The year was 2012, and I was at my third Hutchmoot, my first as photographer. In the three years the event had existed, a tradition had emerged called the “Lagniappe” — a mysterious, secret event that followed the keynote but was on the quirkier side (think Shakespearean Star Wars). That year at the Church of the Redeemer, the schedule gave a little clue: 8:30 pm – Reveille.
The sanctuary had cleared quickly after Phil Vischer’s engaging keynote because everyone wanted to get him to sign their Veggie Tales VHS tapes. I took photos of the crowded vestibule, but my curiosity drew me back in through the double doors, where I beheld Redeemer’s handsome terracotta-colored chancel becoming festooned with the whitewashed plywood walls of a homemade spaceship named the HTV Reveille. I felt I was intruding on privileged preparations, and quickly stepped back out into the lobby’s chaos of animated tomatoes and cucumbers.
Soon, with spaceship-building mission accomplished, the sanctuary doors were flung open, the curious Mooters took their pews, and Andrew Osenga emerged in the three-walled spaceship wearing a complete astronaut flight suit and an electric guitar.
In that same spaceship (temporarily constructed behind the Baja Burrito in Nashville) Osenga had just recorded a concept album called Leonard the Lonely Astronaut.
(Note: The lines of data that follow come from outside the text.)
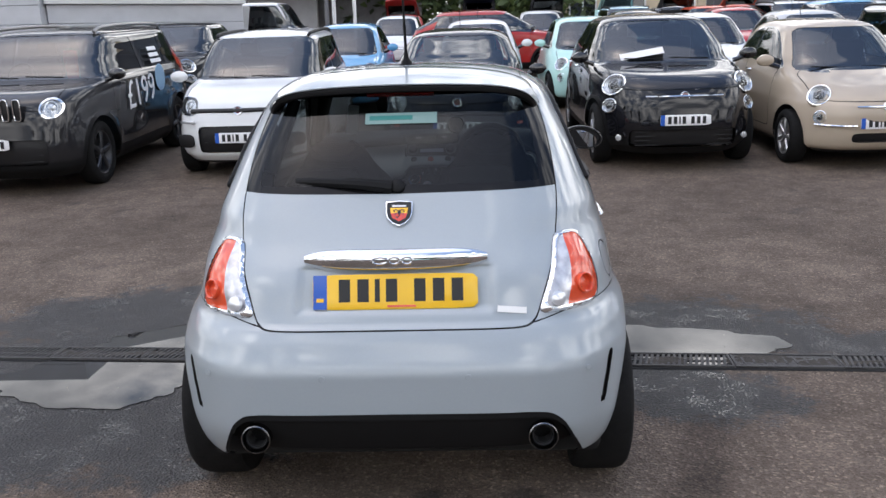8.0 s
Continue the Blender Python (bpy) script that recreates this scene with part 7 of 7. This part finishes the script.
for x, y in ((-4.05, 23.6), (-3.45, 23.9)):
    post = link_mesh("sign_post", lathe([(0.06, 0), (0.055, 4.6), (0.03, 4.64), (0, 4.65)], 14, pose(x, y, rise(y))), FRAME_WHITE)
    tagged(post, "tall white painted metal post behind the cars", "post", "white posts")
shelter = thing("shelter", "dark open-fronted shelter at the back of the yard", "shelter", kind="structure")
part("shelter_roof", rbox(9.0, 4.0, 0.35, 0.03, pose(-6.2, 28.5, rise(28) + 3.0, 4)), SLATE, shelter, smooth=False)
part("shelter_back", rbox(9.0, 0.15, 3.0, 0, pose(-6.2, 30.1, rise(28) + 1.4)), POST_GREY, shelter, smooth=False)
for i in range(4):
    part("shelter_post", rbox(0.14, 0.14, 3.0, 0.01, pose(-10.4 + 2.8 * i, 26.8, rise(27) + 1.4)), POST_GREY, shelter, smooth=False)


def lamp_post(x, y, h):
    ob = thing("street_lamp", "slim grey metal lamp post with a small head", "street lamp", "lamp posts of the yard")
    m = pose(x, y, rise(y))
    part("pole", lathe([(0.09, 0), (0.085, 1.0), (0.06, 1.05), (0.045, h)], 12, m), POST_GREY, ob)
    part("head", rbox(0.5, 0.22, 0.16, 0.04, m @ pose(0.15, 0, h + 0.05)), POST_GREY, ob)
    return ob


lamp_post(25.0, 14.2, 5.6)
lamp_post(-9.2, 24.0, 5.4)
lamp_post(-22.0, -6.0, 5.6)

# the raised deck along the far side of the yard: grey panels on posts over a pale wall
deck = thing("raised_deck", "long grey panelled parapet of a raised deck above a cream wall", "building", kind="structure")
DECK_GREY = mat("deck_panel_grey", (0.20, 0.215, 0.24), rough=0.55, var=0.12, scale=2, bump=0.15, bscale=30)
DECK_A, DECK_B = Vector((9.0, 43.0, 0)), Vector((46.0, 12.0, 0))
along = (DECK_B - DECK_A).normalized()
turn = math.degrees(math.atan2(along.y, along.x))
length = (DECK_B - DECK_A).length
bays = 18
for i in range(bays):
    c = DECK_A + along * (length * (i + 0.5) / bays)
    m = pose(c.x, c.y, 0, 0, 0, turn)
    w = length / bays
    part("deck_panel", rbox(w - 0.06, 0.10, 1.9, 0.02, m @ pose(0, 0, 3.75)), DECK_GREY, deck, smooth=False)
    for k in range(7):
        part("panel_rib", rbox(0.05, 0.05, 1.86, 0.01, m @ pose(-w / 2 + w * (k + 0.5) / 7, -0.07, 3.75)), DECK_GREY, deck, smooth=False)
    part("deck_post", rbox(0.16, 0.16, 3.2, 0.01, m @ pose(-w / 2, -0.14, 1.6 + 0.6)), PANEL_GREY if i % 3 else FRAME_WHITE, deck, smooth=False)
    part("wall_bay", rbox(w, 0.25, 2.0, 0.0, m @ pose(0, 2.2, 1.8)), RENDER_CREAM if i % 2 else POST_GREY, deck, smooth=False)
part("deck_slab", rbox(length, 4.2, 0.25, 0.0, pose((DECK_A.x + DECK_B.x) / 2, (DECK_A.y + DECK_B.y) / 2, 2.72, 0, 0, turn) @ pose(0, 2.1, 0)), PANEL_GREY, deck, "concrete deck", smooth=False)

cone = thing("traffic_cone", "orange traffic cone standing on the tarmac", "traffic cone")
part("cone_base", rbox(0.28, 0.28, 0.03, 0.008, pose(7.55, 1.02, 0.015)), CONE_ORANGE, cone)
part("cone_body", lathe([(0.10, 0.03), (0.075, 0.07), (0.07, 0.09)], 20, pose(7.55, 1.02, 0)), CONE_ORANGE, cone)


# ---------------------------------------------------------------- cars with their tailgates raised, at the back
def open_boot(colour, x, y):
    car = park("small", colour, x, y, 0.0, "at the back with its tailgate raised", marks=False)
    lid = np.array([[(u * (0.52 - 0.07 * t), -1.10 - 0.72 * t - 0.10 * math.sin(math.pi * t) + 0.06 * u * u, 1.47 + 0.46 * t + 0.05 * math.sin(math.pi * t) - 0.05 * u * u) for t in np.linspace(0, 1, 7)] for u in np.linspace(-1, 1, 9)])
    gate = part("tailgate", slab(lid, 0.05), TINT_PAINT, car, "raised tailgate")
    pane = np.array([[(u * (0.42 - 0.05 * t), -1.14 - 0.72 * t - 0.10 * math.sin(math.pi * t), 1.405 + 0.46 * t + 0.05 * math.sin(math.pi * t)) for t in np.linspace(0.12, 0.62, 4)] for u in np.linspace(-1, 1, 5)])
    part("tailgate_window", slab(pane, 0.012), GLASS_DARK, gate)
    # the rear stays closed; a black panel is added for the boot's shade
    part("boot_opening", rbox(0.98, 0.05, 0.52, 0.06, pose(0, -1.62, 1.14, -24)), DARK_VOID, car, "black panel standing for the shaded inside of the boot")
    for s in (-1, 1):
        part("gas_strut", tube([(s * 0.48, -1.5, 1.15), (s * 0.46, -1.55, 1.70)], 0.012, n=6), SEAM, gate)
    for c in car.children_recursive:
        c.color = (*COLOURS[colour], 1)


for colour, x in (("red", -1.9), ("navy", 0.45), ("black", 2.5), ("mint", 4.6), ("dark grey", 6.4), ("coral", 8.3), ("white", 10.3), ("black", 12.4), ("mint", 14.6), ("white", 16.9)):
    open_boot(colour, x, 24.6)
for x, y, kind, colour in ((-7.5, -12.5, "small", "white"), (-5.0, -12.2, "punto", "silver"), (-2.4, -12.4, "crossover", "dark grey"), (0.2, -12.3, "small", "mint"), (2.6, -12.6, "panda", "white"), (5.2, -12.2, "punto", "navy"), (7.8, -12.4, "small", "red"), (12.0, -6.0, "small", "silver"), (12.4, -3.2, "punto", "black"), (-11.5, -6.0, "punto", "white"), (-11.8, -3.2, "small", "silver"), (-11.4, 0.0, "crossover", "black")):
    park(kind, colour, x, y, 0.0 if y < -10 else (90.0 if x > 0 else -90.0), "across the yard behind the gully", marks=False)
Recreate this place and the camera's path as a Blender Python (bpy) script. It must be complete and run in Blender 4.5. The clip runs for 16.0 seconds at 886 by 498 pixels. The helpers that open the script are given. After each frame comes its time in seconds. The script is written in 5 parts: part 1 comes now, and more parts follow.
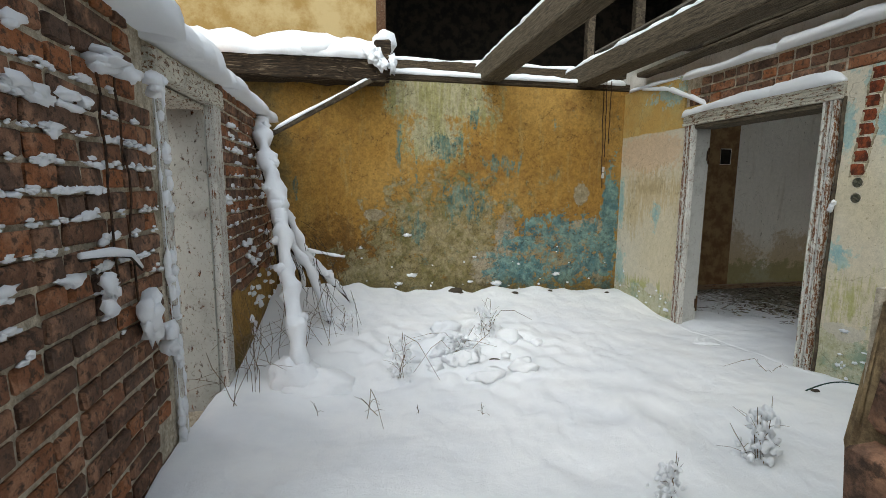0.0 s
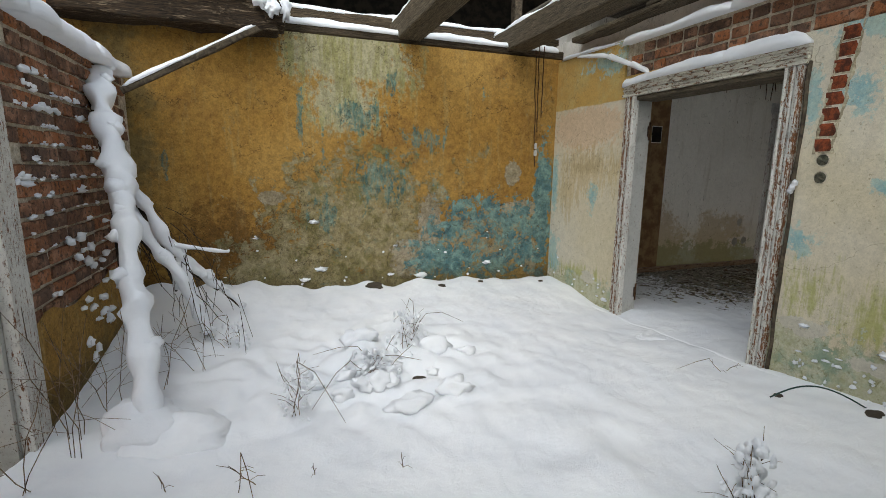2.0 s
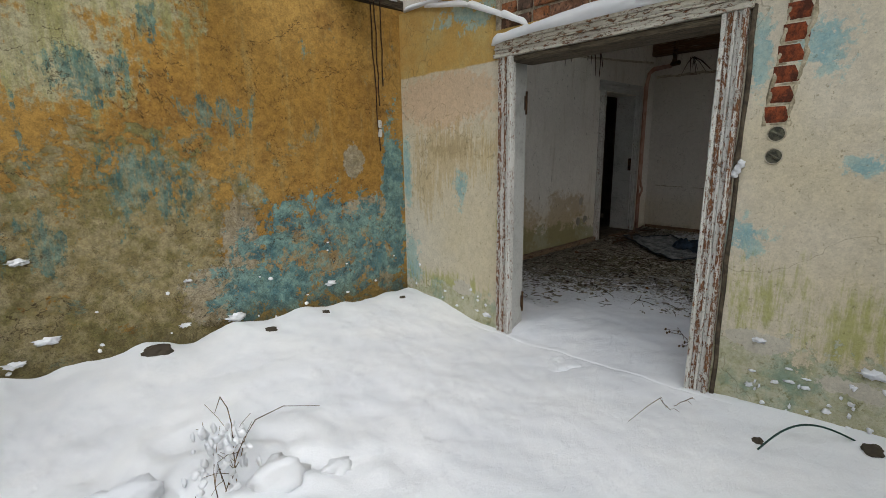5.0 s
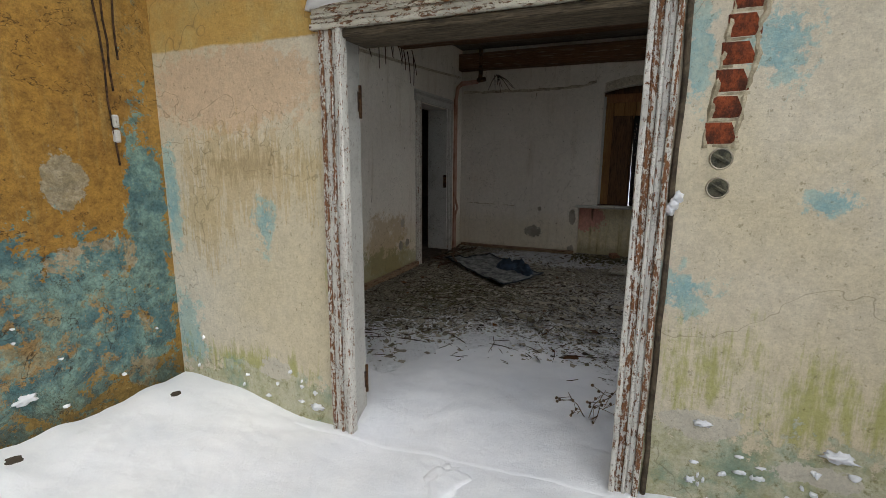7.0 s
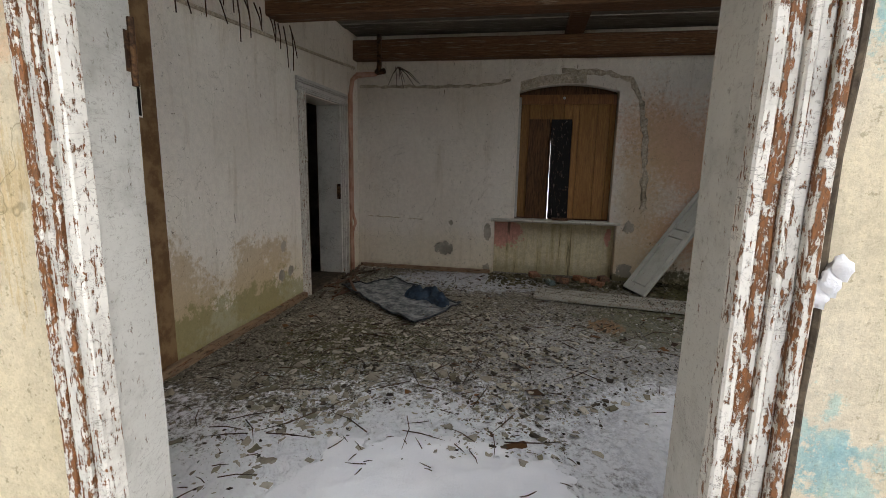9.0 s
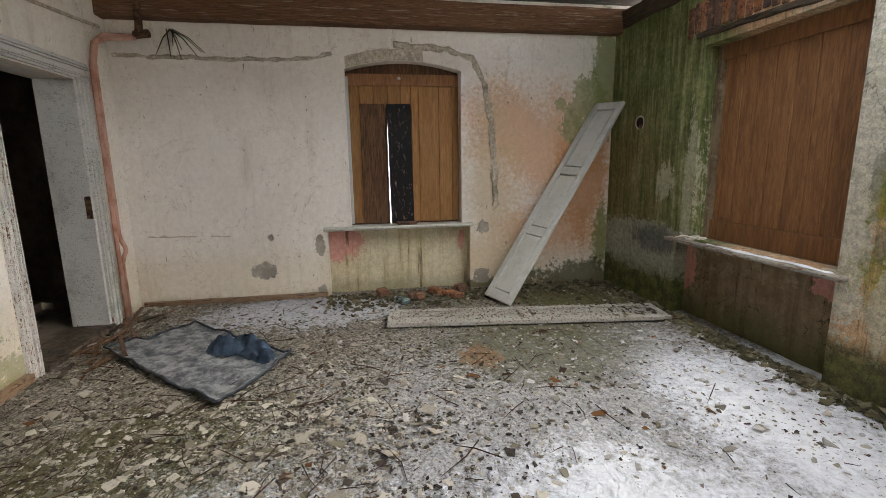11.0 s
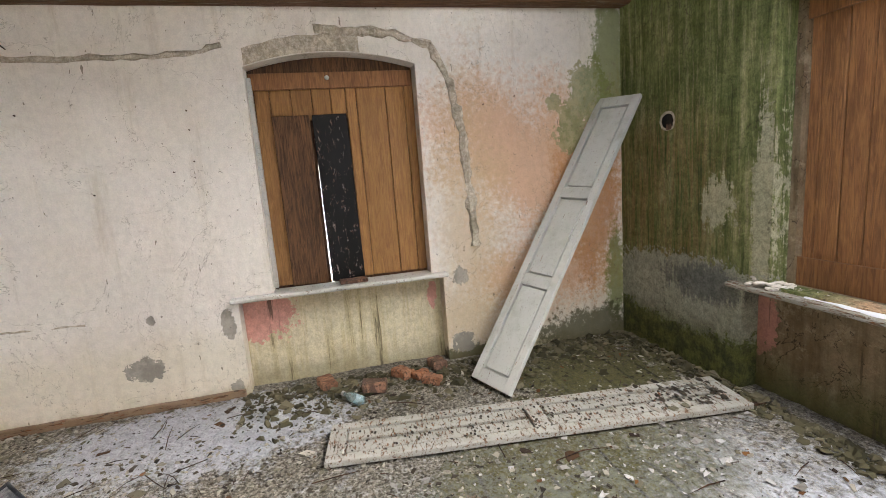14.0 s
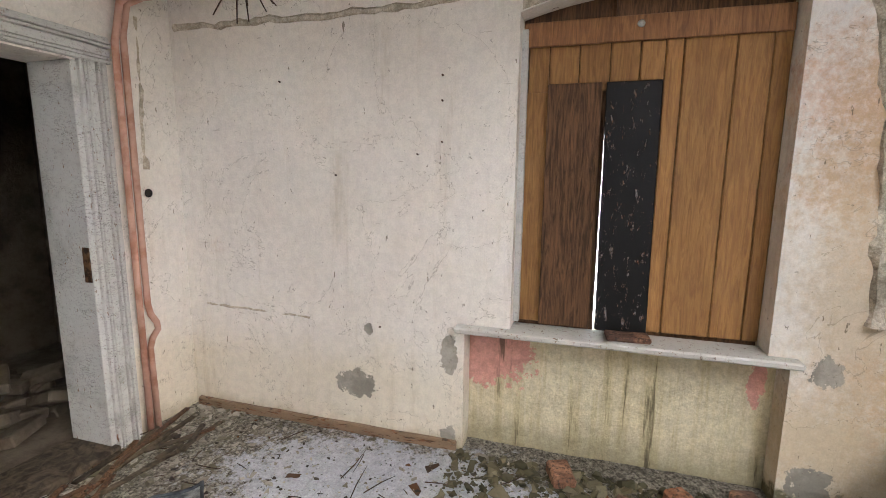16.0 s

If you’re not familiar with the, um, concept, the concept album became popular in rock and prog music in the ‘60s and ‘70s. The songs are all tied together by a backstory that affects lyrics, characters, melodies, and even the artwork. The albums were often gimmicky but usually fun. The idea has become a bit lost in the modern era that favors singles over albums.
In Leonard, we are completely immersed in the world of Leonard Belle, volunteer space explorer. There’s a detailed backstory, but you don’t really need it. I did not know the story when Astronaut Andrew fretted the guitar and sang, “Today would be the perfect day to tell you goodbye, but I’ve already said it.” It all clicked into place in one line. This was not going to be an album about lasers and space pirates (that’s a B-side, actually). It was going to be an album about being lonely.
That same opening song, “Brushstroke,” closes with one of the finest lyrics I’ve ever heard:
I keep thinking of that painting of the sisters at the piano That brought a tear to your eye Babe, today I was a brushstroke on a canvas Of a perfect blue sky
In a single verse, Osenga gets us inside Leonard’s head and his heart. A specific memory reminds us of just how much time a solo astronaut on a long mission must have with his own thoughts. An extended metaphor shows us just how small one might feel in the expanse of space. No exposition is needed. And over the course of 14 songs, we know Leonard well, and we know ourselves even better.
The songs are chronological, charting Leonard’s grief, nostalgia, lament, and healing over a span that could be a day or years in Einstein’s relativity. It doesn’t matter. What does is the way this extraordinary album rests on a universal lamentation, mines it for truth, and resonates with the hurting.
“Oh, how I loved you. But I never told you. Always thought there was time.”
For an interstellar album, Leonard is deeply grounded in the human experience.
For an interstellar album, Leonard is deeply grounded in the human experience. Mark Geil
Osenga is a versatile songwriter and musician, to the point that he created a series of four EPs spanning four unique musical genres. That versatility is so valuable in this album. Leonard’s angry tantrums lash out with power chords. His gazes through a porthole become ethereal instrumentals. And his smile at a memory is captured in what I believe is Osenga’s finest love song, “Ever and Always.” It’s a ballad about a girl who got a boy to finally lift up his head and look at the stars. It’s just that now he’s among them, and he’s alone.
Back in the sanctuary, I was so captivated that I forgot I was supposed to be taking pictures. I got a few, and afterward managed to capture the moment when Andrew got to meet Kim Fisher, who created his space suit. Later that night, I found myself loading audio equipment and spaceship parts into my car and winding through the Tennessee darkness to unload them quietly in a stranger’s detached garage, which was so full of eclectic ephemera it was not unlike another planet. It was a fitting end to an otherworldly evening.
I’m part of a couple of dozen Facebook Groups at present—mostly neighborhood and church stuff, the Chinwag, Bracket of Champions, that sort of thing. Only one of them is entirely dedicated to a single album: Leonard the Lonely Astronaut. In the decade since its release, legions of fans have fumbled through explaining it, either trying to describe the whole spaceship thing or telling Leonard’s story as if they know him. Because they do. The lonely astronaut has become a trusted companion for fellow travelers navigating the space of loss and isolation and finding their way to re-entry. The spaceship might be gone (or maybe it’s still in that garage?) but the album remains, a North Star for so many dark nights.